Requirements: Omit all images, then return the remaining material exactly as it stands.

Data lines:
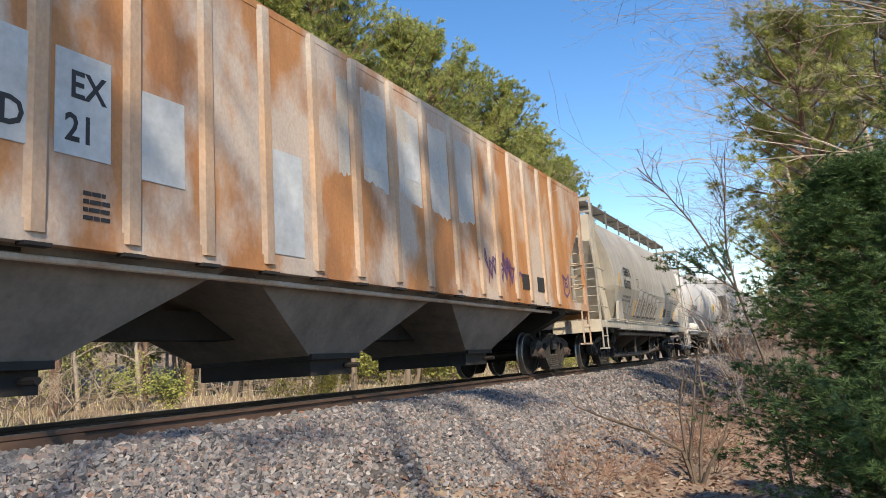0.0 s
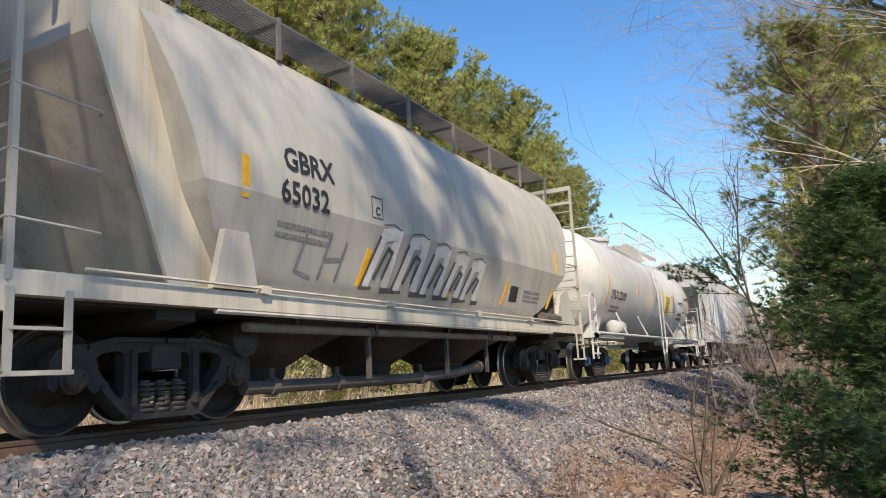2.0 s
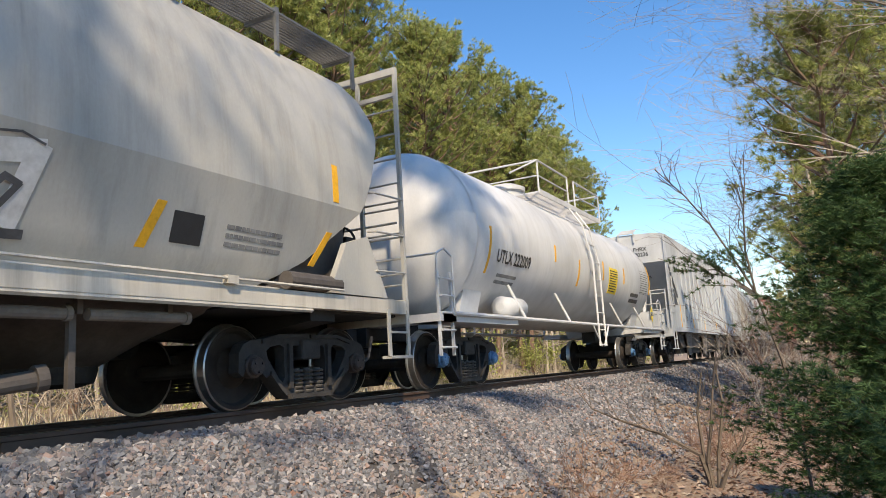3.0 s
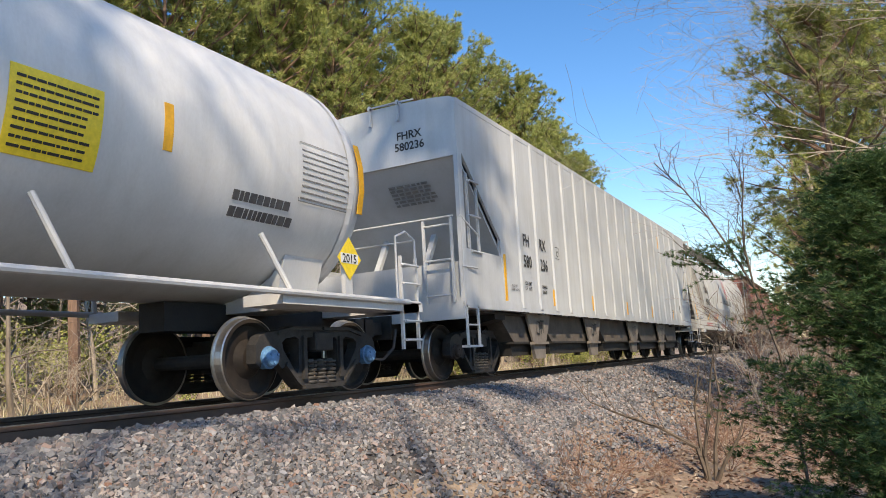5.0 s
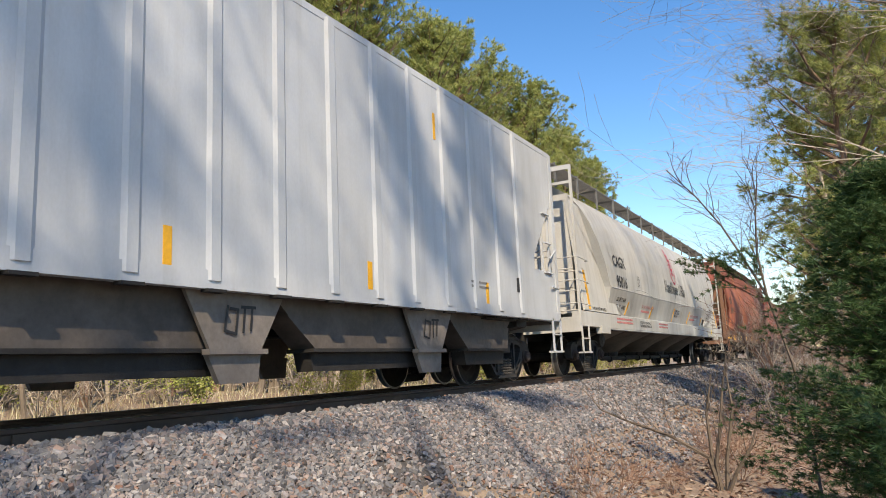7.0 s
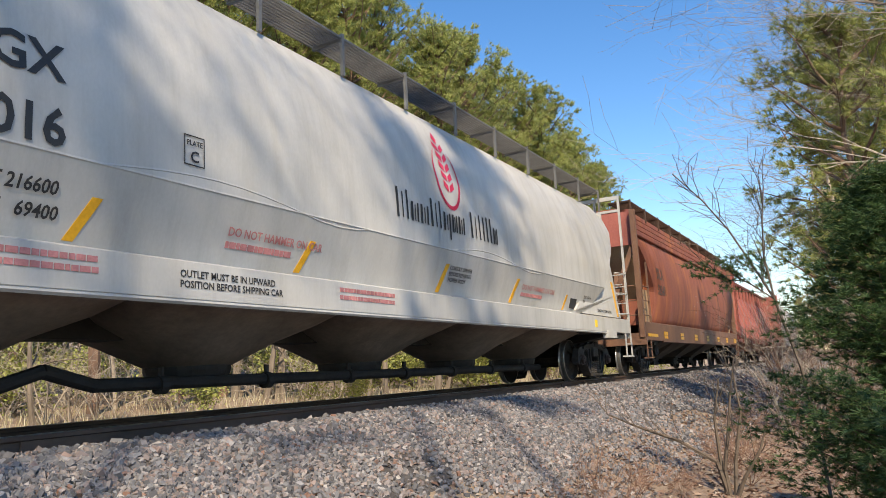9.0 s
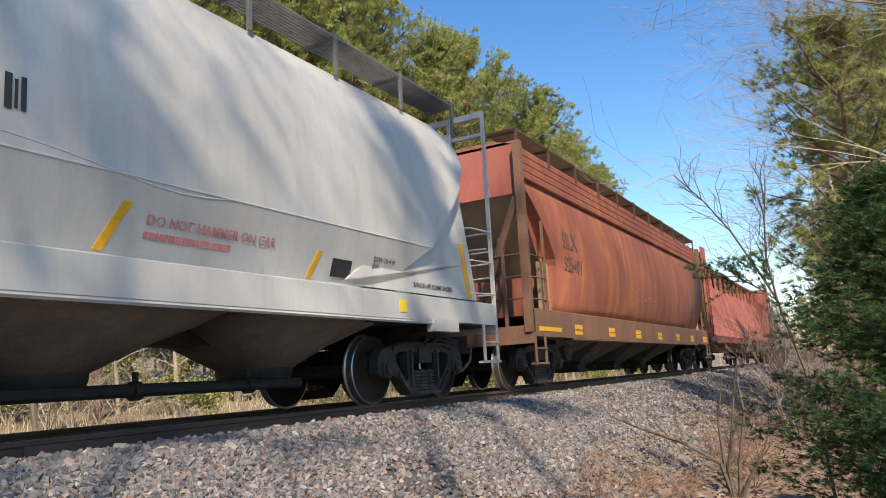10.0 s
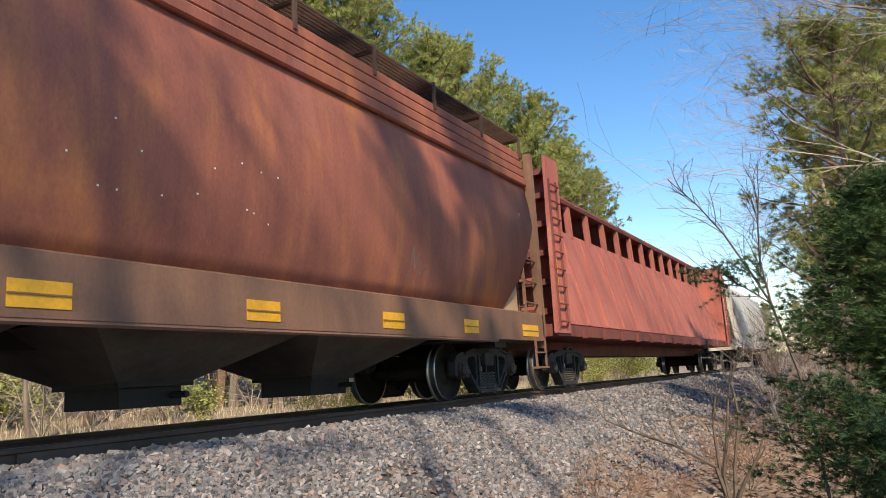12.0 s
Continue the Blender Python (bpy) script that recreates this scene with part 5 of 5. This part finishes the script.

The response:
0.0 s
2.0 s
3.0 s
5.0 s
7.0 s
9.0 s
10.0 s
12.0 s
Continue the Blender Python (bpy) script that recreates this scene with part 5 of 5. This part finishes the script.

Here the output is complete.